More complex tax codes are damaging the attractiveness of some US states to businesses, according to nonpartisan Washington, DC-based research group the Tax Foundation. Its recently released 2014 State Business Tax Climate Index saw Massachusetts, Texas, Virginia and Kentucky all drop down the ranking compared with last year, due to more complicated state tax codes. Massachusetts, which ranked 24th in the 2013 State Business Tax Climate Index, dropped to 25th, Texas dropped from the top 10 into 11th, while Virginia and Kentucky each fell three places to 26th and 27th, respectively.

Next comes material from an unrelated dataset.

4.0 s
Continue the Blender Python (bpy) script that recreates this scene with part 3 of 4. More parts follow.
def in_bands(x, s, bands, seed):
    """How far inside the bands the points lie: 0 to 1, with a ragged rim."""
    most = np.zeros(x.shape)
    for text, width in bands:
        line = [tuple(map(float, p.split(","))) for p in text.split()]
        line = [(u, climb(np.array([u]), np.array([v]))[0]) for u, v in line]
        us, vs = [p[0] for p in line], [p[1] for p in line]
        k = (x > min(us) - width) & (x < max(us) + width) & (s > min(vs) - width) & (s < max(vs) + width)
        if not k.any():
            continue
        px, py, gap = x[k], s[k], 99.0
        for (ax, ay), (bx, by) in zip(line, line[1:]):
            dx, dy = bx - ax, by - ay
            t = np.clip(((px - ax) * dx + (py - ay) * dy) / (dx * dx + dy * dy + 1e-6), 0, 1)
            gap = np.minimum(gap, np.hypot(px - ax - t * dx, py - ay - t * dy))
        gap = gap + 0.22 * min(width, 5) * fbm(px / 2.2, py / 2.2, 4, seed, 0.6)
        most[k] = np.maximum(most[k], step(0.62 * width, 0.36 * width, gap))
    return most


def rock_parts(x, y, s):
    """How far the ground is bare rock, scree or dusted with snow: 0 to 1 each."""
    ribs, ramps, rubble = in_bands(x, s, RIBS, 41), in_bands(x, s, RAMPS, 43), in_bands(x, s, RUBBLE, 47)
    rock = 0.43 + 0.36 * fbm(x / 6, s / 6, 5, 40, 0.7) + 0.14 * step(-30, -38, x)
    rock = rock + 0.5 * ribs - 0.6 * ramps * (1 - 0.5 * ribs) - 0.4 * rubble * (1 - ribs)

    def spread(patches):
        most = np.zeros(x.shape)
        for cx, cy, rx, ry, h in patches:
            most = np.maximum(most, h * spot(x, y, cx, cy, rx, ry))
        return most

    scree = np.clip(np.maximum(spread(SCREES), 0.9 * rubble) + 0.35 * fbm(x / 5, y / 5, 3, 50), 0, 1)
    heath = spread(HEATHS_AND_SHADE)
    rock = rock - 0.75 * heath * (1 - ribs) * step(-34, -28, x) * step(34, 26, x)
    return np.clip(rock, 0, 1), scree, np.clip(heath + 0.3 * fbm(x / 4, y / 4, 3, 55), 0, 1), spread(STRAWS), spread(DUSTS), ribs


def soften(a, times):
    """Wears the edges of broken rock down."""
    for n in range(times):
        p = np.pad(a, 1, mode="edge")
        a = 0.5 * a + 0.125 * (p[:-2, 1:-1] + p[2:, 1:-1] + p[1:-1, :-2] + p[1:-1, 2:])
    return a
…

“The states that lost ground this year usually did so because they changed policy in a way that makes the tax code more complex, burdensome, or economically harmful,” said Scott Drenkard, a Tax Foundation economist.

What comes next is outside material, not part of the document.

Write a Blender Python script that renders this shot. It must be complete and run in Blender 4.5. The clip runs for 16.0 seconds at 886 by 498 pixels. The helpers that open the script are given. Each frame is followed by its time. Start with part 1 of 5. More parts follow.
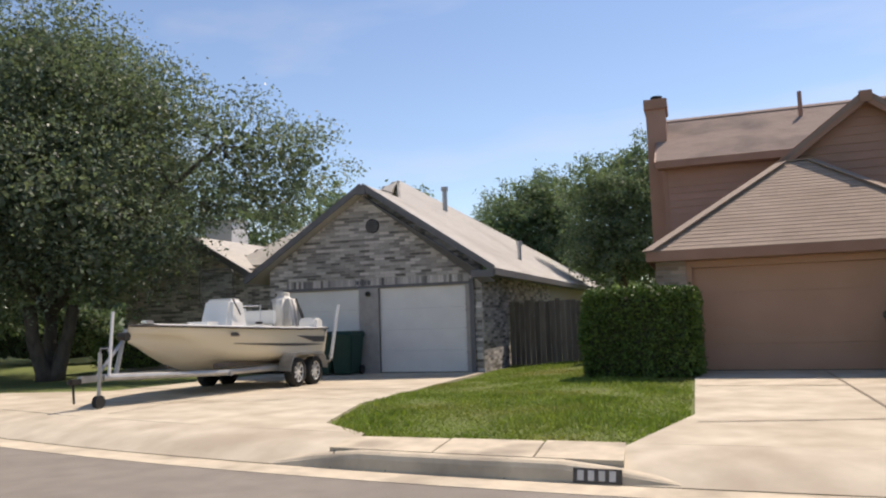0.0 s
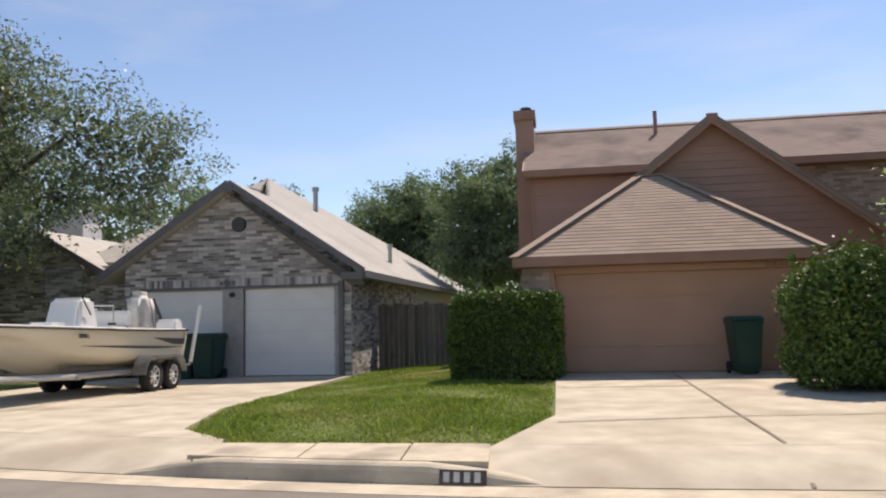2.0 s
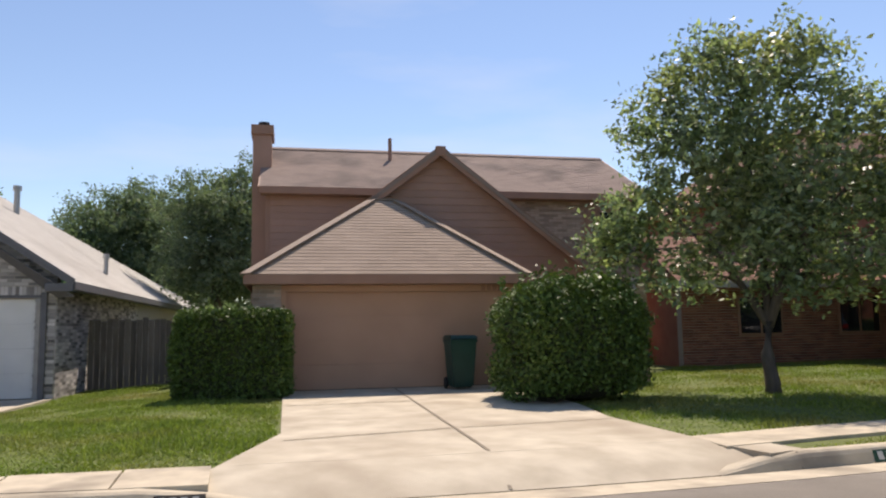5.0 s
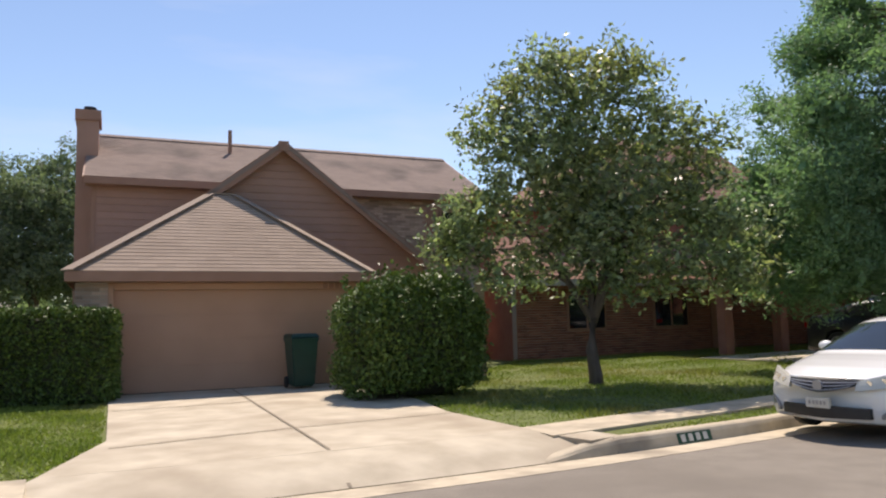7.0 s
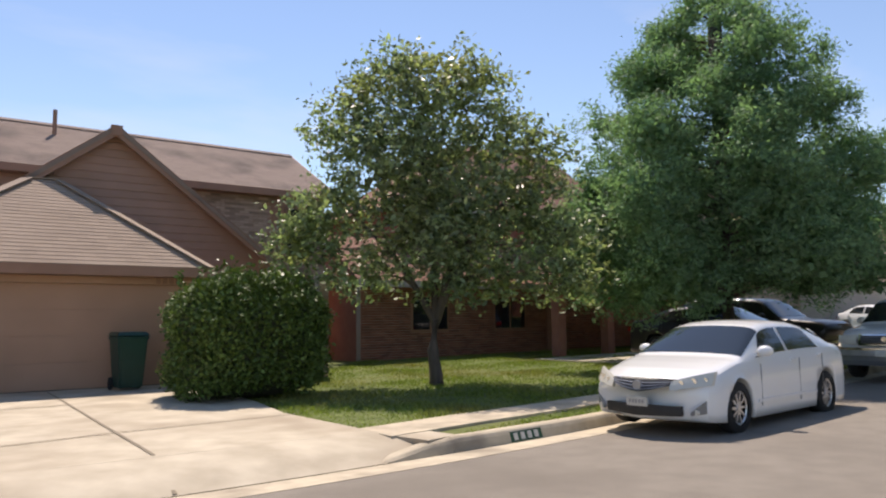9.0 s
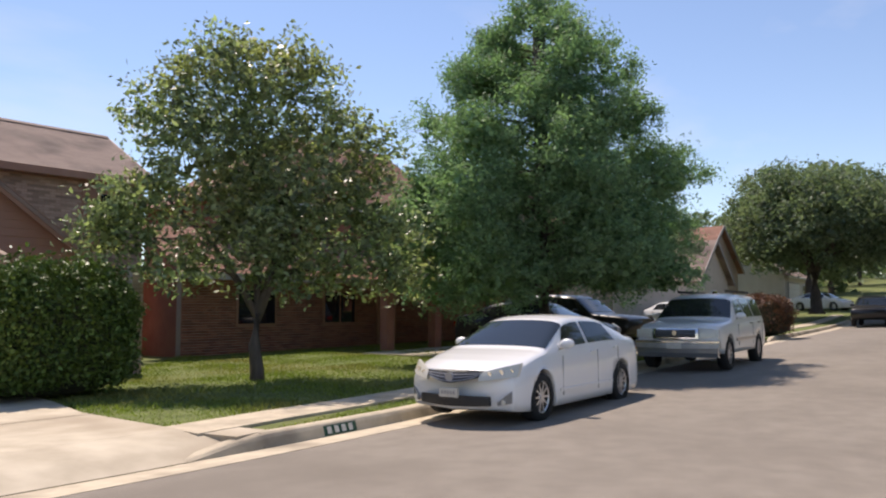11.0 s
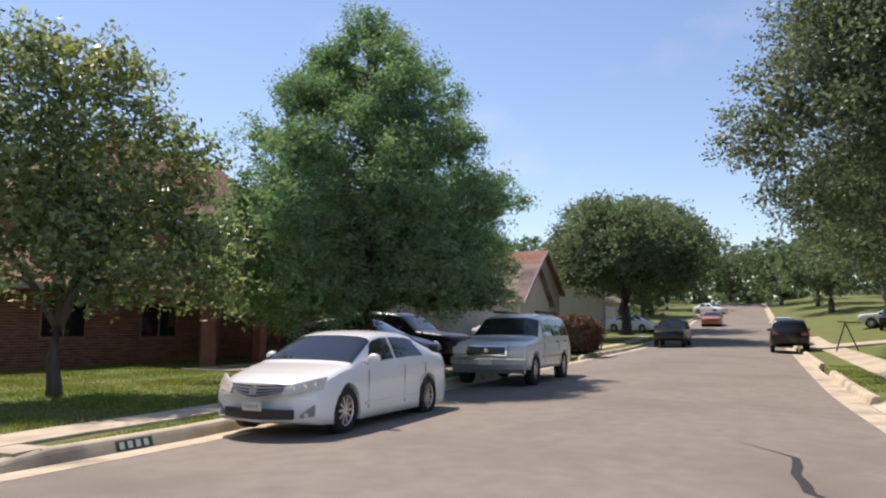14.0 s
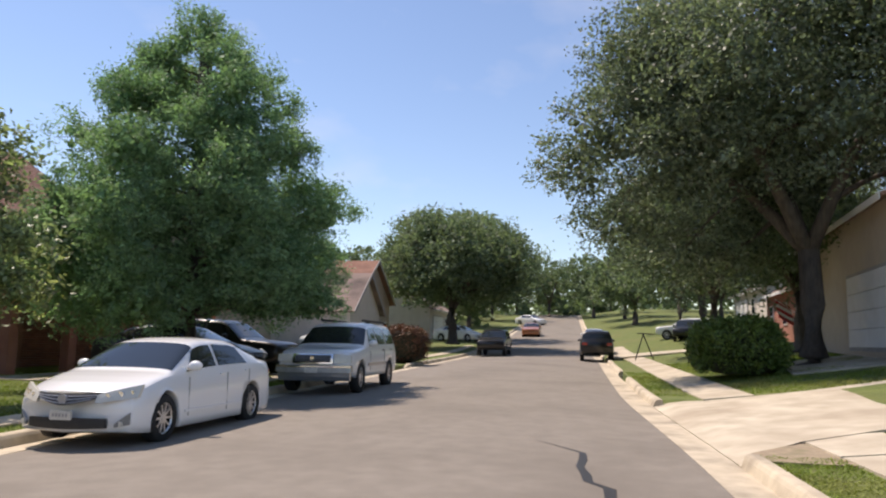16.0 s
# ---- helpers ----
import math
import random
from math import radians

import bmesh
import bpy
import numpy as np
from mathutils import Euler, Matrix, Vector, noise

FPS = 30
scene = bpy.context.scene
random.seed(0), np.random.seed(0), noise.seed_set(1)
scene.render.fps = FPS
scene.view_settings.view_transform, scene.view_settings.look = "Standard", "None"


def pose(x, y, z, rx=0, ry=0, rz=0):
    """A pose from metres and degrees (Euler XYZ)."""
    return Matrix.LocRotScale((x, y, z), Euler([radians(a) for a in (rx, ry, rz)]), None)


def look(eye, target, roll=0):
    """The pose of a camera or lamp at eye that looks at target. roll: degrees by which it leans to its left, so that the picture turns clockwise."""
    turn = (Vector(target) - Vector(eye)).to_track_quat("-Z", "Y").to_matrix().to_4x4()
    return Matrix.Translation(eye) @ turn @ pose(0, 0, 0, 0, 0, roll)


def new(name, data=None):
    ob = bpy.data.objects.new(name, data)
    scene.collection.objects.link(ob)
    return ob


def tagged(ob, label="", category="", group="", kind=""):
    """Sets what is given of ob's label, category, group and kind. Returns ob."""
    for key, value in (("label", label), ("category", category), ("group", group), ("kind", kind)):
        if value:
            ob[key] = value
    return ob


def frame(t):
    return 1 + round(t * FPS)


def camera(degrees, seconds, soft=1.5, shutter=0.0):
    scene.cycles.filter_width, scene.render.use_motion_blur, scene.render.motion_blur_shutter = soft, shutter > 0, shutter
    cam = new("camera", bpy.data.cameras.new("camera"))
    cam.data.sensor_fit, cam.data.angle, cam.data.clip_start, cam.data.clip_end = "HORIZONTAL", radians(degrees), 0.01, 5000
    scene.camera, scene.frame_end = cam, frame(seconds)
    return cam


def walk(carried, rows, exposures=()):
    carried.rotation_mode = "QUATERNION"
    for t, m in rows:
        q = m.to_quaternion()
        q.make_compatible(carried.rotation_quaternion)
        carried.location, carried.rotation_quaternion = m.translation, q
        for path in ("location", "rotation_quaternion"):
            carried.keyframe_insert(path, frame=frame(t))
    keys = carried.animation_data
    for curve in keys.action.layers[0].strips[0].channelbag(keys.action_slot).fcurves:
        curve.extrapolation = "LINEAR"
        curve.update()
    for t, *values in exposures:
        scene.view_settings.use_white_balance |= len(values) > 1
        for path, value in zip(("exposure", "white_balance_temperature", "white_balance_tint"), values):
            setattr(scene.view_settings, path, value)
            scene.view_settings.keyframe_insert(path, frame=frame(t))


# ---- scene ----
cam = camera(62.0, 16.0, soft=2.2, shutter=0.0)
PATH = [
    (0, (2.061, -0.549, 1.248), (1.417, 1.336, 1.432), -1.9),
    (0.5, (2.061, -0.534, 1.248), (1.482, 1.372, 1.426), -1.5),
    (1, (2.056, -0.521, 1.248), (1.544, 1.404, 1.424), -1.5),
    (1.5, (2.044, -0.517, 1.246), (1.623, 1.43, 1.427), -1.5),
    (2, (2.035, -0.515, 1.245), (1.732, 1.454, 1.427), -1.4),
    (2.5, (2.032, -0.516, 1.243), (1.877, 1.47, 1.431), -1.4),
    (3, (2.033, -0.526, 1.243), (2.016, 1.464, 1.444), -1.0),
    (3.5, (2.036, -0.545, 1.245), (2.126, 1.442, 1.451), -0.9),
    (4, (2.041, -0.578, 1.246), (2.242, 1.401, 1.456), -0.9),
    (4.2, (2.042, -0.591, 1.246), (2.284, 1.382, 1.46), -0.8),
    (6.5, (2.032, -0.743, 1.277), (2.745, 1.115, 1.471), -1.6),
    (7, (2.022, -0.753, 1.281), (2.831, 1.065, 1.478), -1.4),
    (7.5, (2.016, -0.753, 1.284), (2.928, 1.016, 1.482), -1.1),
    (8, (2.022, -0.745, 1.283), (3.032, 0.97, 1.475), -0.8),
    (8.5, (2.044, -0.73, 1.279), (3.13, 0.938, 1.472), -0.7),
    (9, (2.077, -0.721, 1.275), (3.243, 0.893, 1.467), -0.6),
    (9.5, (2.114, -0.719, 1.272), (3.361, 0.834, 1.458), -0.7),
    (10, (2.146, -0.747, 1.271), (3.478, 0.733, 1.45), -0.5),
    (10.2, (2.156, -0.768, 1.27), (3.535, 0.671, 1.445), -0.5),
    (12.5, (2.352, -1.211, 1.246), (3.93, 0, 1.447), -0.3),
    (13, (2.332, -1.282, 1.243), (3.966, -0.146, 1.446), -0.5),
    (13.5, (2.28, -1.35, 1.24), (3.972, -0.303, 1.447), -0.2),
    (14, (2.21, -1.422, 1.237), (3.943, -0.449, 1.458), 0.5),
    (14.5, (2.13, -1.496, 1.234), (3.905, -0.605, 1.47), 0.6),
    (15, (2.041, -1.568, 1.232), (3.863, -0.782, 1.478), 0.5),
    (15.5, (1.942, -1.632, 1.23), (3.809, -0.959, 1.482), 0.6),
    (16, (1.834, -1.69, 1.229), (3.738, -1.131, 1.479), 0.9),
]
walk(cam, [(t, look(eye, target, roll)) for t, eye, target, roll in PATH], exposures=[(0, 0.3, 7250, 18), (4, 0.31, 7250, 18), (8, 0.36, 7250, 18), (12.5, 0.37, 7200, 21), (16, 0.37, 7200, 20)])

# ---- light ----
SUN_EL, SUN_AZ = 59.0, 24.0          # degrees; azimuth from +y towards +x
sun_from = Vector((math.sin(radians(SUN_AZ)) * math.cos(radians(SUN_EL)), math.cos(radians(SUN_AZ)) * math.cos(radians(SUN_EL)), math.sin(radians(SUN_EL))))
world = bpy.data.worlds.new("world")
scene.world = world
world.use_nodes = True
wn = world.node_tree.nodes
wl = world.node_tree.links
sky = wn.new("ShaderNodeTexSky")
sky.sky_type, sky.sun_disc = "NISHITA", False
sky.sun_elevation, sky.sun_rotation = radians(SUN_EL), radians(SUN_AZ)
sky.air_density, sky.dust_density, sky.ozone_density = 1.05, 0.05, 4.0
wn["Background"].inputs[1].default_value = 0.128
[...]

Some states improved their standings, including Arizona, which climbed five places to 22nd. This improved ranking was largely attributed to worsening conditions in other states, however. Kansas climbed six places to number 20 thanks to its low individual income tax rates, income sheltering incentives and low sales tax rates.

Mr Drenkard found that states that improved their tax status did so because they were moving their legislatures closer to a tax code that collects revenue without unnecessarily distorting business decisions. “Their tax codes became more neutral,” he said.

The 10 best states in this year’s index were Wyoming, South Dakota, Nevada, Alaska, Florida, Washington, Montana, New Hampshire, Utah and Indiana.

“The absence of a major tax is a dominant factor in vaulting many of these ten states to the top of the rankings,” Mr Drenkard said. “Wyoming, Nevada and South Dakota have no corporate or individual income tax; Alaska has no individual income or state-level sales tax; Florida has no individual income tax; and New Hampshire and Montana have no sales tax.”